• Goal: Copy the data that follows exactly. Include no pictures.
━━━ Dataset section
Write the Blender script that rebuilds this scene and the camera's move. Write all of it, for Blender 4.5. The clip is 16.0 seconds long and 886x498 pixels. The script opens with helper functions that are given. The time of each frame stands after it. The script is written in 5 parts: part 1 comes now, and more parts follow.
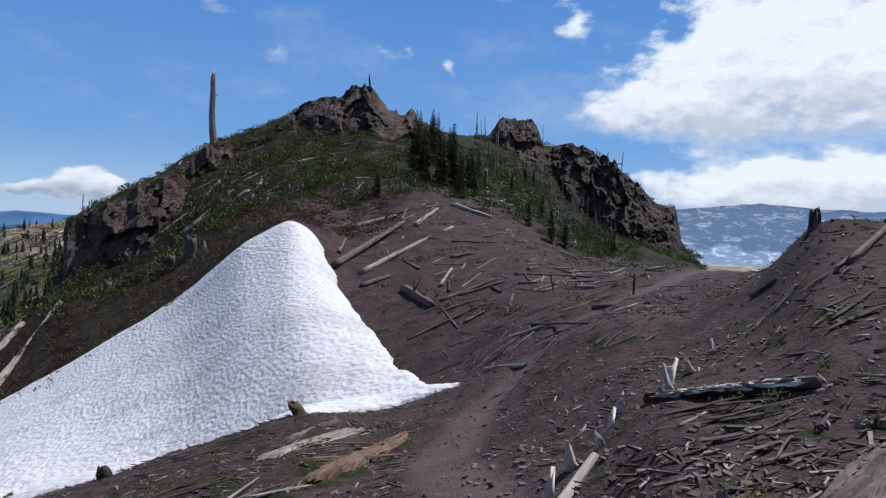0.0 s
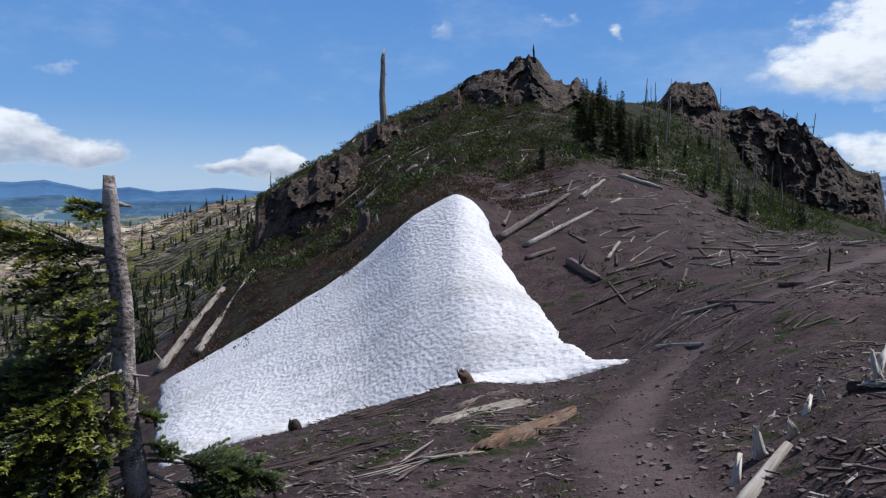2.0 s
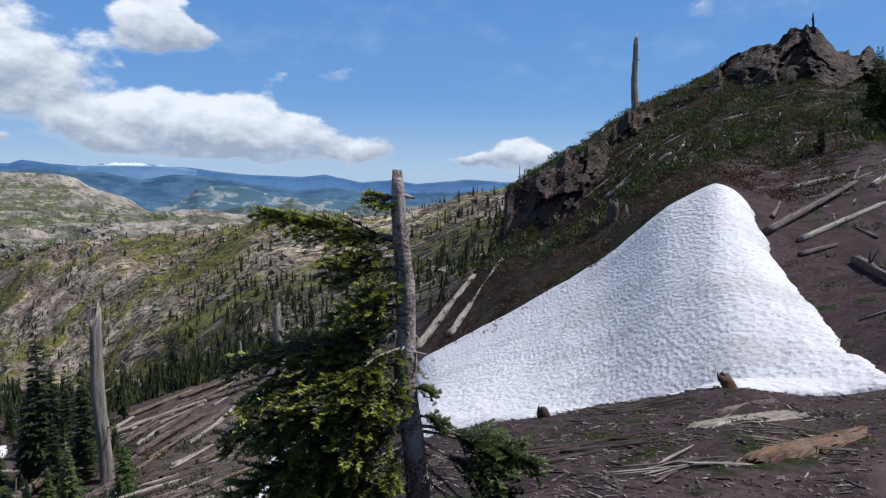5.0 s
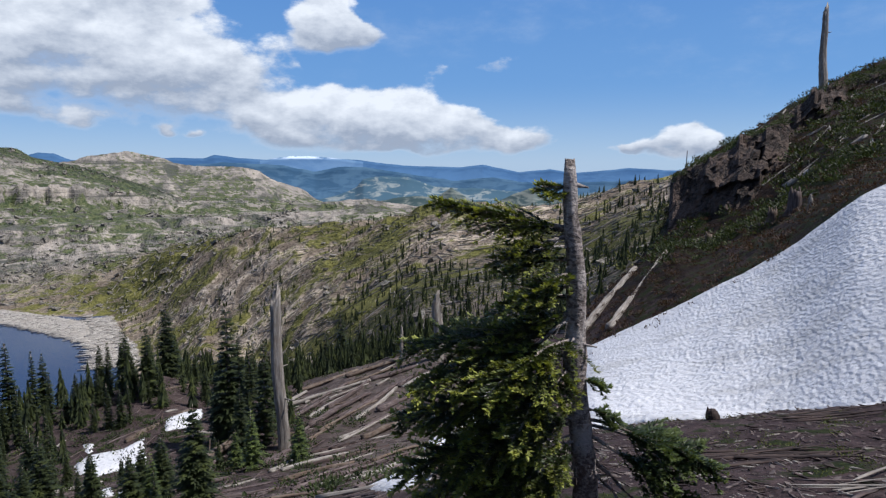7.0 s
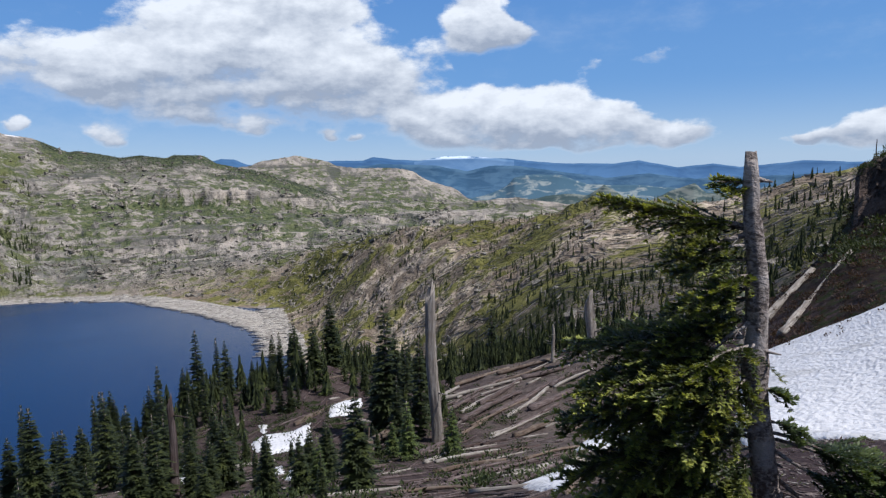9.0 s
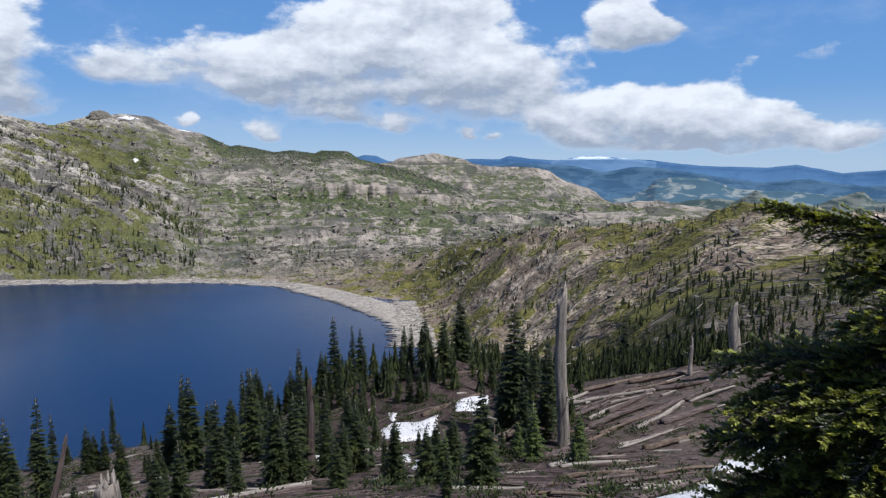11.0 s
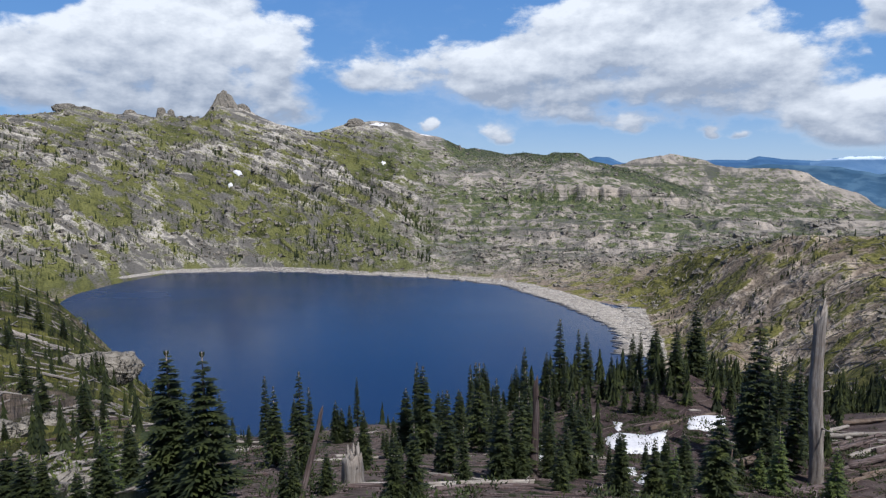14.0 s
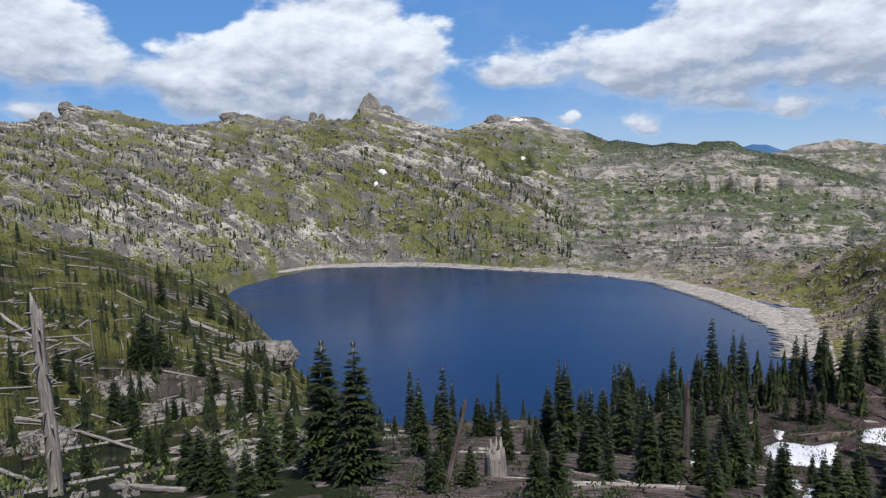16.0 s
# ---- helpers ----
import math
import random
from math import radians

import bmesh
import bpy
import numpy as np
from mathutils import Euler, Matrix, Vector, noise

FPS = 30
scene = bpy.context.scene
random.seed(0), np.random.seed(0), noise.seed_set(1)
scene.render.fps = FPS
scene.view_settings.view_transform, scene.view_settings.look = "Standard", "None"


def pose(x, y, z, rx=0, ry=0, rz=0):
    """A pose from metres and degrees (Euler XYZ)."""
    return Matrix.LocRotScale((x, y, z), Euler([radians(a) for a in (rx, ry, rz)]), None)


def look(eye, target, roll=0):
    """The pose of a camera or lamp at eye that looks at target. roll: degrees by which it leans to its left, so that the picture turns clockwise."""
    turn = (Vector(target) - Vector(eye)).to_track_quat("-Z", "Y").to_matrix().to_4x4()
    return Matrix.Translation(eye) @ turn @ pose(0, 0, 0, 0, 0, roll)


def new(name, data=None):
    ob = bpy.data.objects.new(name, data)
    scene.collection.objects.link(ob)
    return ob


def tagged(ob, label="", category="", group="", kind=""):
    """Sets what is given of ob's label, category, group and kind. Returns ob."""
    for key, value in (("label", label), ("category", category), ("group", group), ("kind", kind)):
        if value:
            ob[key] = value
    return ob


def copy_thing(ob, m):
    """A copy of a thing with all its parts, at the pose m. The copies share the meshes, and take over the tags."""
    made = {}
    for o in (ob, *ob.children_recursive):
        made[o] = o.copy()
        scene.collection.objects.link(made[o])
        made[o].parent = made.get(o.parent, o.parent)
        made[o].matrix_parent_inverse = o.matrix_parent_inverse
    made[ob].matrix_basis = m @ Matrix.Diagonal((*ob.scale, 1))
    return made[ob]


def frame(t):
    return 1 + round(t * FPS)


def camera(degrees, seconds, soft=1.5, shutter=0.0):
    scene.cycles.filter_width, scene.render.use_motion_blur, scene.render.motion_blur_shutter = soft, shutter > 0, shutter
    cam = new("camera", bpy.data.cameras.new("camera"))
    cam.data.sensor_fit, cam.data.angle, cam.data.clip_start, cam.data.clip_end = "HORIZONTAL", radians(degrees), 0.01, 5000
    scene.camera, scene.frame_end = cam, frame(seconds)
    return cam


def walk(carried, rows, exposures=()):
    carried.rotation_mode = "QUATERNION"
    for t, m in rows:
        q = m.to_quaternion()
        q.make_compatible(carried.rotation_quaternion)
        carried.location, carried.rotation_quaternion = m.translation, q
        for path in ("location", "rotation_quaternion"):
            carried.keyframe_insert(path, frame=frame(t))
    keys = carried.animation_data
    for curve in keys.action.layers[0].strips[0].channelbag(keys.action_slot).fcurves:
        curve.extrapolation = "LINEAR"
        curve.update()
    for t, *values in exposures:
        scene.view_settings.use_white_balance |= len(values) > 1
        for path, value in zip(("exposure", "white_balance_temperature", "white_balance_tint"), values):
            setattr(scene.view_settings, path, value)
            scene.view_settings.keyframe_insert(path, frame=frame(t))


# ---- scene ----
━━━━━━
• Result:
Write the Blender script that rebuilds this scene and the camera's move. Write all of it, for Blender 4.5. The clip is 16.0 seconds long and 886x498 pixels. The script opens with helper functions that are given. The time of each frame stands after it. The script is written in 5 parts: part 1 comes now, and more parts follow.
0.0 s
2.0 s
5.0 s
7.0 s
9.0 s
11.0 s
14.0 s
16.0 s
# ---- helpers ----
import math
import random
from math import radians

import bmesh
import bpy
import numpy as np
from mathutils import Euler, Matrix, Vector, noise

FPS = 30
scene = bpy.context.scene
random.seed(0), np.random.seed(0), noise.seed_set(1)
scene.render.fps = FPS
scene.view_settings.view_transform, scene.view_settings.look = "Standard", "None"


def pose(x, y, z, rx=0, ry=0, rz=0):
    """A pose from metres and degrees (Euler XYZ)."""
    return Matrix.LocRotScale((x, y, z), Euler([radians(a) for a in (rx, ry, rz)]), None)


def look(eye, target, roll=0):
    """The pose of a camera or lamp at eye that looks at target. roll: degrees by which it leans to its left, so that the picture turns clockwise."""
    turn = (Vector(target) - Vector(eye)).to_track_quat("-Z", "Y").to_matrix().to_4x4()
    return Matrix.Translation(eye) @ turn @ pose(0, 0, 0, 0, 0, roll)


def new(name, data=None):
    ob = bpy.data.objects.new(name, data)
    scene.collection.objects.link(ob)
    return ob


def tagged(ob, label="", category="", group="", kind=""):
    """Sets what is given of ob's label, category, group and kind. Returns ob."""
    for key, value in (("label", label), ("category", category), ("group", group), ("kind", kind)):
        if value:
            ob[key] = value
    return ob


def copy_thing(ob, m):
    """A copy of a thing with all its parts, at the pose m. The copies share the meshes, and take over the tags."""
    made = {}
    for o in (ob, *ob.children_recursive):
        made[o] = o.copy()
        scene.collection.objects.link(made[o])
        made[o].parent = made.get(o.parent, o.parent)
        made[o].matrix_parent_inverse = o.matrix_parent_inverse
    made[ob].matrix_basis = m @ Matrix.Diagonal((*ob.scale, 1))
    return made[ob]


def frame(t):
    return 1 + round(t * FPS)


def camera(degrees, seconds, soft=1.5, shutter=0.0):
    scene.cycles.filter_width, scene.render.use_motion_blur, scene.render.motion_blur_shutter = soft, shutter > 0, shutter
    cam = new("camera", bpy.data.cameras.new("camera"))
    cam.data.sensor_fit, cam.data.angle, cam.data.clip_start, cam.data.clip_end = "HORIZONTAL", radians(degrees), 0.01, 5000
    scene.camera, scene.frame_end = cam, frame(seconds)
    return cam


def walk(carried, rows, exposures=()):
    carried.rotation_mode = "QUATERNION"
    for t, m in rows:
        q = m.to_quaternion()
        q.make_compatible(carried.rotation_quaternion)
        carried.location, carried.rotation_quaternion = m.translation, q
        for path in ("location", "rotation_quaternion"):
            carried.keyframe_insert(path, frame=frame(t))
    keys = carried.animation_data
    for curve in keys.action.layers[0].strips[0].channelbag(keys.action_slot).fcurves:
        curve.extrapolation = "LINEAR"
        curve.update()
    for t, *values in exposures:
        scene.view_settings.use_white_balance |= len(values) > 1
        for path, value in zip(("exposure", "white_balance_temperature", "white_balance_tint"), values):
            setattr(scene.view_settings, path, value)
            scene.view_settings.keyframe_insert(path, frame=frame(t))


# ---- scene ----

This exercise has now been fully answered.